* START SOURCE DATA *

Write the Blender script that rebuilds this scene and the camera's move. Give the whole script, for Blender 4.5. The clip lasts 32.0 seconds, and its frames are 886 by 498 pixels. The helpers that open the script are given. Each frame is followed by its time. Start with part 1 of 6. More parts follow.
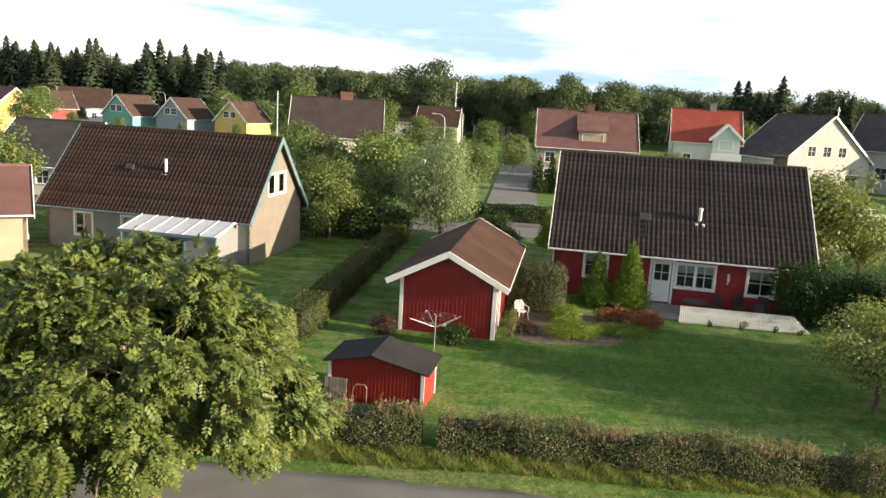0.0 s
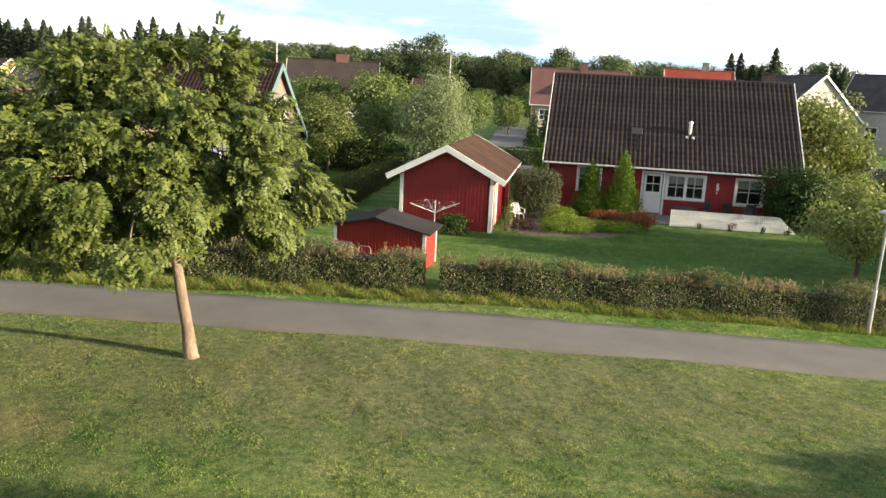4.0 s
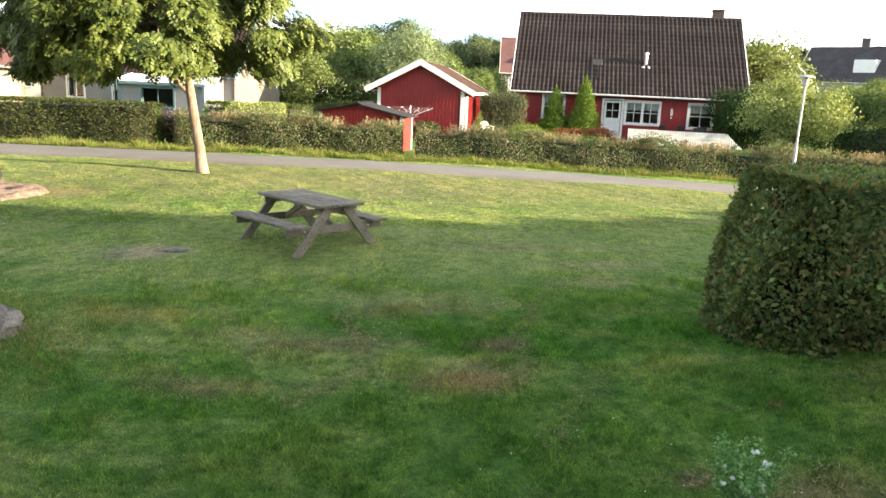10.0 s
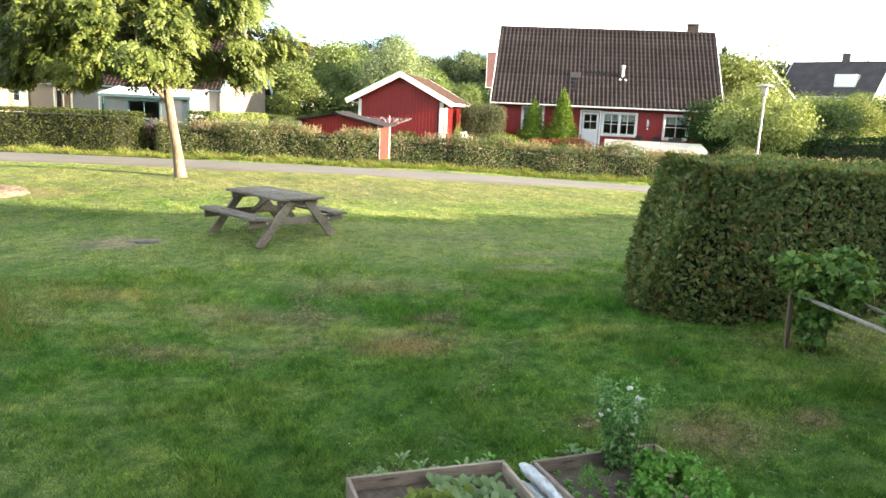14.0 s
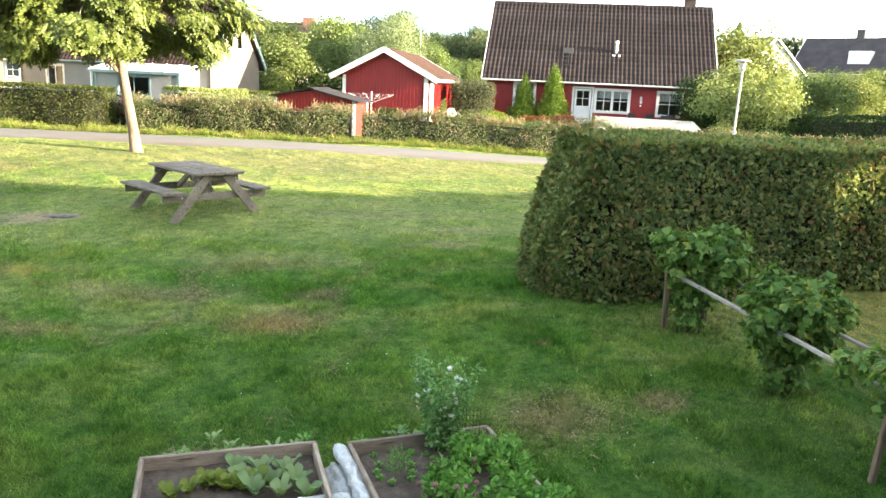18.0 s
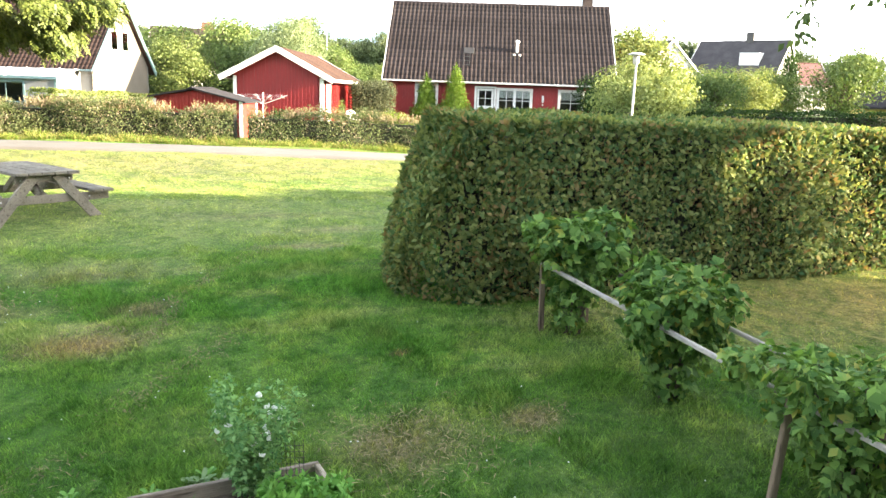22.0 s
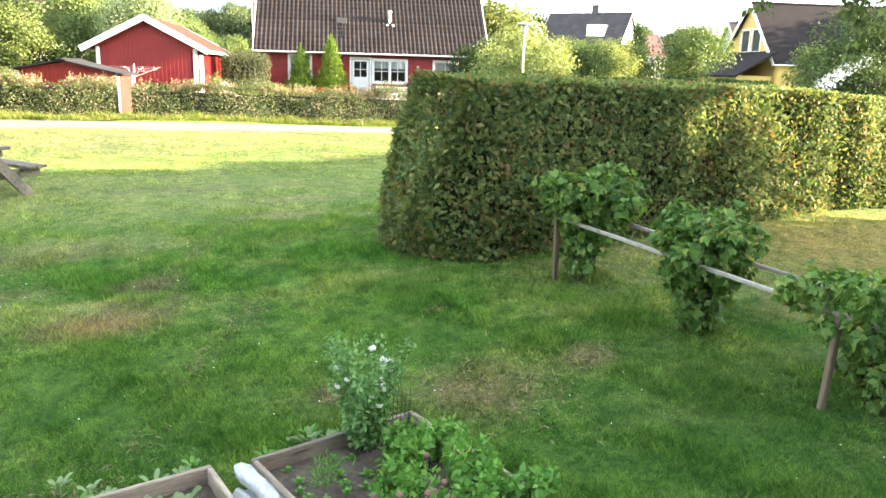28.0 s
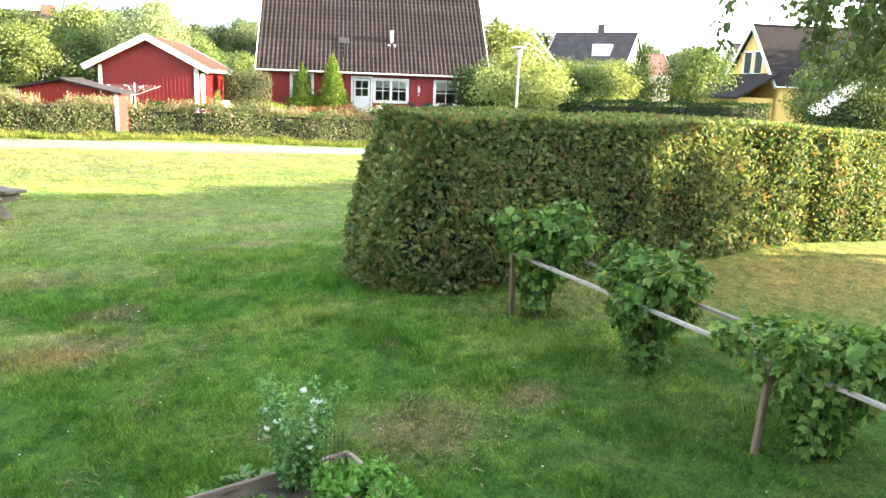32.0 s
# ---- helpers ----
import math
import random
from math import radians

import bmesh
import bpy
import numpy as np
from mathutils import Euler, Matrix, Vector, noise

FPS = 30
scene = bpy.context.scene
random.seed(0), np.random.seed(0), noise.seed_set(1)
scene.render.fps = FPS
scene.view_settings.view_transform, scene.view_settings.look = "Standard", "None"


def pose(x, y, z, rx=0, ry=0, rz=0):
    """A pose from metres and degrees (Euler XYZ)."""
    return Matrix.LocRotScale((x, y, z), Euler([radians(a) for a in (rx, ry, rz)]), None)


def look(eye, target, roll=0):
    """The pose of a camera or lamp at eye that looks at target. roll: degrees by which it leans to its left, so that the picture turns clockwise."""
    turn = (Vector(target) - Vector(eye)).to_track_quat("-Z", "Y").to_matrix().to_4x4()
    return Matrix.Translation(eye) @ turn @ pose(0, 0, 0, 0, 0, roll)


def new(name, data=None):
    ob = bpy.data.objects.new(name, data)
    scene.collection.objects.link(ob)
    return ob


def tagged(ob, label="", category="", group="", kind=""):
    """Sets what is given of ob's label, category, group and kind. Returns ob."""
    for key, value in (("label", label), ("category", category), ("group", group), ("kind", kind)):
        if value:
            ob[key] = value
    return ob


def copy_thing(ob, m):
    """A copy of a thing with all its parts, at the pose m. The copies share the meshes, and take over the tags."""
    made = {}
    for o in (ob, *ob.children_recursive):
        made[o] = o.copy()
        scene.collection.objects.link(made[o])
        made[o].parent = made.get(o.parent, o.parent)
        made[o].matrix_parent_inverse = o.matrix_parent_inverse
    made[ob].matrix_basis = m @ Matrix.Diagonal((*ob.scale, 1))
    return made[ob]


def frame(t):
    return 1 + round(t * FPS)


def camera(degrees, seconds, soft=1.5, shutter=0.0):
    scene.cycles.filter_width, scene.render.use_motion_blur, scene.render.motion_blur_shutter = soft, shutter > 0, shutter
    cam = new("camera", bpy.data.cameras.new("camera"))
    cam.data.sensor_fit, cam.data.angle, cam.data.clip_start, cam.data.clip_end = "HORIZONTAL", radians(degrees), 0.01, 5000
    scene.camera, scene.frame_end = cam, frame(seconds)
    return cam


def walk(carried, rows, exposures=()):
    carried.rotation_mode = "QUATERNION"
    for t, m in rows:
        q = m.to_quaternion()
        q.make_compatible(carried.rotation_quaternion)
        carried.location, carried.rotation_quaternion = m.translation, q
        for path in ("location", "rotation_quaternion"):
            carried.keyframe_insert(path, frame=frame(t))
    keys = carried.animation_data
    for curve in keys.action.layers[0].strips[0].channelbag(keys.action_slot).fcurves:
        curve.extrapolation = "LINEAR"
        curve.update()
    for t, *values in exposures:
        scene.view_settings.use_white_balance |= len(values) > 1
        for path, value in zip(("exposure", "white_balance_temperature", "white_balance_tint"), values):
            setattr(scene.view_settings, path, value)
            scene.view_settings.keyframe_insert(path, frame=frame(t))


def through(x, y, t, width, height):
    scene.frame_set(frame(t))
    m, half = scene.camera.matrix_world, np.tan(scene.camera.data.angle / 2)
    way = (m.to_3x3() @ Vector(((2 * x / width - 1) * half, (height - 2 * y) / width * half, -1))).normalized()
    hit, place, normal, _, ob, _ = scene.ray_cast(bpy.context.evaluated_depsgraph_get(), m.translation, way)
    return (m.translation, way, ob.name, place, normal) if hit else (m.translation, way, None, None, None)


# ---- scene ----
cam = camera(60.8, 32.0)
PATH = [
    (0, (-0.752, -1.72, 9.782), (-0.771, 0.244, 9.404), 3.4),
    (0.5, (-0.64, -1.881, 9.216), (-0.65, 0.084, 8.845), 3.7),
    (1, (-0.61, -2.072, 8.725), (-0.607, -0.114, 8.319), 3.8),
    (1.5, (-0.668, -2.218, 8.268), (-0.653, -0.263, 7.846), 3.6),
    (2, (-0.693, -2.408, 7.827), (-0.668, -0.451, 7.414), 3.3),
    (2.5, (-0.683, -2.634, 7.341), (-0.661, -0.674, 6.944), 3.1),
    (3, (-0.678, -2.949, 6.917), (-0.665, -0.988, 6.522), 3.2),
    (3.5, (-0.687, -3.268, 6.454), (-0.683, -1.307, 6.059), 2.8),
    (4, (-0.675, -3.648, 6.019), (-0.679, -1.69, 5.612), 3.0),
    (4.5, (-0.62, -3.994, 5.582), (-0.623, -2.038, 5.163), 3.2),
    (5, (-0.627, -4.342, 5.148), (-0.632, -2.387, 4.725), 3.2),
    (5.5, (-0.643, -4.701, 4.731), (-0.652, -2.746, 4.308), 3.1),
    (6, (-0.662, -5.057, 4.344), (-0.676, -3.102, 3.921), 2.9),
    (6.5, (-0.68, -5.398, 4.0), (-0.695, -3.444, 3.573), 2.9),
    (7, (-0.695, -5.717, 3.722), (-0.696, -3.765, 3.287), 2.9),
    (7.5, (-0.72, -6.013, 3.525), (-0.703, -4.059, 3.097), 2.5),
    (8, (-0.739, -6.255, 3.286), (-0.71, -4.298, 2.875), 2.2),
    (8.5, (-0.727, -6.492, 3.073), (-0.694, -4.533, 2.671), 2.4),
    (9, (-0.69, -6.706, 2.842), (-0.649, -4.748, 2.436), 2.4),
    (9.5, (-0.62, -6.955, 2.658), (-0.566, -4.999, 2.246), 2.4),
    (10, (-0.566, -7.203, 2.47), (-0.5, -5.247, 2.056), 2.7),
    (10.5, (-0.518, -7.382, 2.259), (-0.442, -5.424, 1.857), 2.8),
    (11, (-0.503, -7.594, 2.189), (-0.421, -5.637, 1.785), 2.7),
    (11.5, (-0.495, -7.789, 2.228), (-0.411, -5.835, 1.808), 2.5),
    (12, (-0.431, -7.928, 2.292), (-0.353, -5.976, 1.862), 2.1),
    (12.5, (-0.313, -7.939, 2.295), (-0.236, -5.981, 1.897), 2.6),
    (13, (-0.247, -7.781, 2.221), (-0.147, -5.818, 1.85), 2.7),
    (13.5, (-0.157, -7.895, 2.236), (-0.059, -5.931, 1.87), 2.6),
    (14, (0.008, -8.039, 2.268), (0.094, -6.076, 1.895), 2.6),
    (14.5, (0.228, -8.146, 2.305), (0.294, -6.185, 1.917), 2.7),
    (15, (0.469, -8.212, 2.335), (0.518, -6.254, 1.931), 2.8),
    (15.5, (0.7, -8.235, 2.348), (0.741, -6.279, 1.933), 2.9),
    (16, (0.89, -8.195, 2.334), (0.947, -6.24, 1.917), 3.0),
    (16.5, (1.036, -8.135, 2.316), (1.102, -6.182, 1.891), 3.0),
    (17, (1.179, -8.07, 2.29), (1.243, -6.118, 1.861), 2.8),
    (17.5, (1.325, -7.984, 2.287), (1.381, -6.032, 1.854), 2.7),
    (18, (1.486, -7.872, 2.268), (1.536, -5.92, 1.837), 2.7),
    (18.5, (1.639, -7.762, 2.234), (1.683, -5.809, 1.806), 2.9),
    (19, (1.796, -7.629, 2.206), (1.833, -5.676, 1.779), 2.7),
    (19.5, (1.921, -7.507, 2.186), (1.958, -5.552, 1.764), 2.3),
    (20, (2.062, -7.396, 2.161), (2.097, -5.44, 1.747), 2.3),
    (20.5, (2.2, -7.288, 2.104), (2.267, -5.333, 1.687), 2.8),
    (21, (2.244, -7.179, 2.066), (2.419, -5.231, 1.649), 2.4),
    (21.5, (2.215, -7.048, 2.022), (2.444, -5.105, 1.609), 2.3),
    (22, (2.173, -6.858, 1.971), (2.441, -4.918, 1.565), 2.0),
    (22.5, (2.143, -6.593, 1.9), (2.439, -4.655, 1.504), 2.2),
    (23, (2.028, -6.399, 1.841), (2.424, -4.476, 1.457), 1.9),
    (23.5, (1.8, -6.453, 1.87), (2.342, -4.572, 1.461), 1.5),
    (24, (1.477, -6.637, 1.948), (2.14, -4.796, 1.531), 1.3),
    (24.5, (1.266, -6.654, 1.952), (1.937, -4.816, 1.536), 0.9),
    (25, (1.152, -6.635, 1.908), (1.82, -4.796, 1.493), 1.6),
    (25.5, (1.168, -6.5, 1.839), (1.811, -4.656, 1.41), 1.6),
    (26, (1.147, -6.49, 1.826), (1.784, -4.645, 1.39), 1.6),
    (26.5, (1.037, -6.549, 1.828), (1.672, -4.703, 1.39), 1.6),
    (27, (0.899, -6.628, 1.834), (1.534, -4.784, 1.393), 1.6),
    (27.5, (0.778, -6.713, 1.842), (1.41, -4.87, 1.391), 1.6),
    (28, (0.726, -6.788, 1.848), (1.355, -4.947, 1.385), 1.6),
    (28.5, (0.736, -6.835, 1.848), (1.366, -4.993, 1.39), 2.0),
    (29, (0.812, -6.853, 1.868), (1.442, -5.008, 1.42), 2.4),
    (29.5, (0.893, -6.875, 1.902), (1.526, -5.029, 1.466), 2.5),
    (30, (0.959, -6.875, 1.952), (1.6, -5.029, 1.523), 2.5),
    (30.5, (0.982, -6.904, 1.985), (1.622, -5.055, 1.569), 2.6),
    (31, (1.001, -6.966, 2.002), (1.634, -5.113, 1.595), 2.5),
    (31.5, (1.061, -6.986, 2.016), (1.681, -5.129, 1.605), 2.2),
    (32, (1.139, -6.968, 2.052), (1.753, -5.112, 1.629), 2.1),
]
walk(cam, [(t, look(eye, target, roll)) for t, eye, target, roll in PATH], [(0, 1.4), (1, 1.5), (2, 1.52), (3, 1.43), (4, 1.52), (7, 1.96), (9, 2.24), (11, 2.60), (13, 2.72), (16, 2.88), (19, 3.10), (24, 3.42), (28, 3.48), (32, 3.46)])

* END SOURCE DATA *

◆ DO THIS ◆
Working from the listing above, pick out every line that has "carried" and copy it.

◆ WORKED ANSWER ◆
def walk(carried, rows, exposures=()):
    carried.rotation_mode = "QUATERNION"
        q.make_compatible(carried.rotation_quaternion)
        carried.location, carried.rotation_quaternion = m.translation, q
            carried.keyframe_insert(path, frame=frame(t))
    keys = carried.animation_data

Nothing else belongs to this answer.